I must say, seeing John Brown was a blast from the past from our cross country trip! We learned about Brown during our visit to Harper's Ferry, while visiting the 2nd state on our cross country trip; West Virginia. You can read about him by clicking here. John Brown is a controversial figure in US history, and depending on who you ask, he is either a hero, a trader, or somewhere in-between. Nevertheless, Kansas has the unique distinction of being the only capitol building in the US to display a painting of a person who was tried, convicted, and executed for treason against the US government!

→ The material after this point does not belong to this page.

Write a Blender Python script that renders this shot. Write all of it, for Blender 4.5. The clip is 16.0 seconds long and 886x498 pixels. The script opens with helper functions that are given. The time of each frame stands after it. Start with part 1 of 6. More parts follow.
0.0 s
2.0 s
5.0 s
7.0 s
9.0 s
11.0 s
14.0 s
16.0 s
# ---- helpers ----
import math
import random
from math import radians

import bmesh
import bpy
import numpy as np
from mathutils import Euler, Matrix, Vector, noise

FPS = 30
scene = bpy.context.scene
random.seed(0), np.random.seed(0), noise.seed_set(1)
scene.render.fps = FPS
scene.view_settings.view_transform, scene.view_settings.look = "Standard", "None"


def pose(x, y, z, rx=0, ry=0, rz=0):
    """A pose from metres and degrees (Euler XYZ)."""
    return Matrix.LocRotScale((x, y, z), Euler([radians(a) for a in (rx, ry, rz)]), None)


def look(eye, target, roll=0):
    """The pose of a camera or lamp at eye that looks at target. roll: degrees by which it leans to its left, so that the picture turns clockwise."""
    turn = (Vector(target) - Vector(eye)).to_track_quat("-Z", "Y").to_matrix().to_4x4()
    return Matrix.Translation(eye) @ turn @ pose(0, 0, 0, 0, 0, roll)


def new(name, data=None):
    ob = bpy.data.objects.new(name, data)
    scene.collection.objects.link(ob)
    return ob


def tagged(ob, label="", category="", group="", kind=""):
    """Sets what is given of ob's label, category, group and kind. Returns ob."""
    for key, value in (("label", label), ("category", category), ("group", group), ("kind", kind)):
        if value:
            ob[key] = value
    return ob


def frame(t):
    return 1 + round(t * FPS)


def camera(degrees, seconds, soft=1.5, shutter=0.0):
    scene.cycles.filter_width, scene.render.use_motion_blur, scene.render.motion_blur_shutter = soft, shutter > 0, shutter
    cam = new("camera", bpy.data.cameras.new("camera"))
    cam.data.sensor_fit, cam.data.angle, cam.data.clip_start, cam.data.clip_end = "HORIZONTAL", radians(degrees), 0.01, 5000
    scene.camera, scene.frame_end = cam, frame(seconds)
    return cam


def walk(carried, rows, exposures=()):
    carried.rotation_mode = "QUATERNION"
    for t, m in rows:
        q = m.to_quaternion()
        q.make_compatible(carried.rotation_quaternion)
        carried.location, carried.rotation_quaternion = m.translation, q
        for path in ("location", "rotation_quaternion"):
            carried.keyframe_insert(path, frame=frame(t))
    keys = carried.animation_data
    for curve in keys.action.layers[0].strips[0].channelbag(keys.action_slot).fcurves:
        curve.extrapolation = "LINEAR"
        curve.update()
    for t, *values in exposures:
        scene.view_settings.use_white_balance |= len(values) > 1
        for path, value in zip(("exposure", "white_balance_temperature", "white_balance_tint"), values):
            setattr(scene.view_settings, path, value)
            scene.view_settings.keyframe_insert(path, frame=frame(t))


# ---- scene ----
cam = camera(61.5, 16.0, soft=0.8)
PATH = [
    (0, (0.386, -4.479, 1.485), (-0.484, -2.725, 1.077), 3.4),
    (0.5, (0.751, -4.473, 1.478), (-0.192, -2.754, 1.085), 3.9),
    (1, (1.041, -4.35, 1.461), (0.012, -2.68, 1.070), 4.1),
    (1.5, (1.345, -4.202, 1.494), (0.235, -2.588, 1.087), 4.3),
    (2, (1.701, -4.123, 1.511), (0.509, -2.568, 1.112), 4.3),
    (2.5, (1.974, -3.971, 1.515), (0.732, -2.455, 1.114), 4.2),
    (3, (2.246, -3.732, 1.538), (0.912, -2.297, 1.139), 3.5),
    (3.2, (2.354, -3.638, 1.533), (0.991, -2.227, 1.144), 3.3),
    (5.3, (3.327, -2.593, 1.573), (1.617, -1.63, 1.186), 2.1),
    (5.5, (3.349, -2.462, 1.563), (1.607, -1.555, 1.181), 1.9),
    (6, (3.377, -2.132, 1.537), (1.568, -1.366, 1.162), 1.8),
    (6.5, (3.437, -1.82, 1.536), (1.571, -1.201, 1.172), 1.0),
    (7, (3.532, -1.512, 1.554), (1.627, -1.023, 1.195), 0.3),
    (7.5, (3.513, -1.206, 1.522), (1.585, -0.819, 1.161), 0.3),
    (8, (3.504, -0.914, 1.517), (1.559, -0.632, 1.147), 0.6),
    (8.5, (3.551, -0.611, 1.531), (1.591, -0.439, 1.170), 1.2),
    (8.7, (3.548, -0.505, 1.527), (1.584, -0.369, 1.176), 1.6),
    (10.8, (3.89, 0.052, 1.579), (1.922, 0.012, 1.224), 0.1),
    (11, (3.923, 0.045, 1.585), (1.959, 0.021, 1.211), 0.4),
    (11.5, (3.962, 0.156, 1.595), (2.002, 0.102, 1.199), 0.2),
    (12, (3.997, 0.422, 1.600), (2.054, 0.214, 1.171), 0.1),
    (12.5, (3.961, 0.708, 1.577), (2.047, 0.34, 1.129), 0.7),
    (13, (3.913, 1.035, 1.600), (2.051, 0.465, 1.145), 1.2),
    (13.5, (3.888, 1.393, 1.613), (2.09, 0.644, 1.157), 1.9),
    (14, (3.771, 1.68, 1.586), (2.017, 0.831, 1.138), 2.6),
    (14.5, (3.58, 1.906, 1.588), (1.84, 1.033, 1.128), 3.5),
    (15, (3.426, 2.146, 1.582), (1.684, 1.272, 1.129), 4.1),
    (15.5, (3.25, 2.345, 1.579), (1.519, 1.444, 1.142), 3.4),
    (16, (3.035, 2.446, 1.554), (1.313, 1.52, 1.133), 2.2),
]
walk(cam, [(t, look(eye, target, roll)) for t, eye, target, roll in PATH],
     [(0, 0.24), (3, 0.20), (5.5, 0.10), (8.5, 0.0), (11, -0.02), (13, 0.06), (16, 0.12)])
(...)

I personally love the mural! I have visited 34 capitol buildings on my cross country trip, and John
Steuart Curry’s “Tragic Prelude” is the most magnificent piece of art I have encountered in a statehouse. The poignant symbolism and expert execution by the artist evokes emotions of the past struggles of Kansas. The tornado’s strong, violent, powerful and unpredictable nature was only superseded by a ferociously screaming 20-foot-tall John Brown. Today, “Tragic Prelude” is the most famous painting in the Kansas Statehouse, and John Steuart Curry is finally getting the appreciation from his fellow Kansans he rightfully deserves!
Please see additional pictures below to our visit to the Kansas Statehouse.
After departing the Kansas Statehouse, we drove across town where we found a Walmart to spend the night.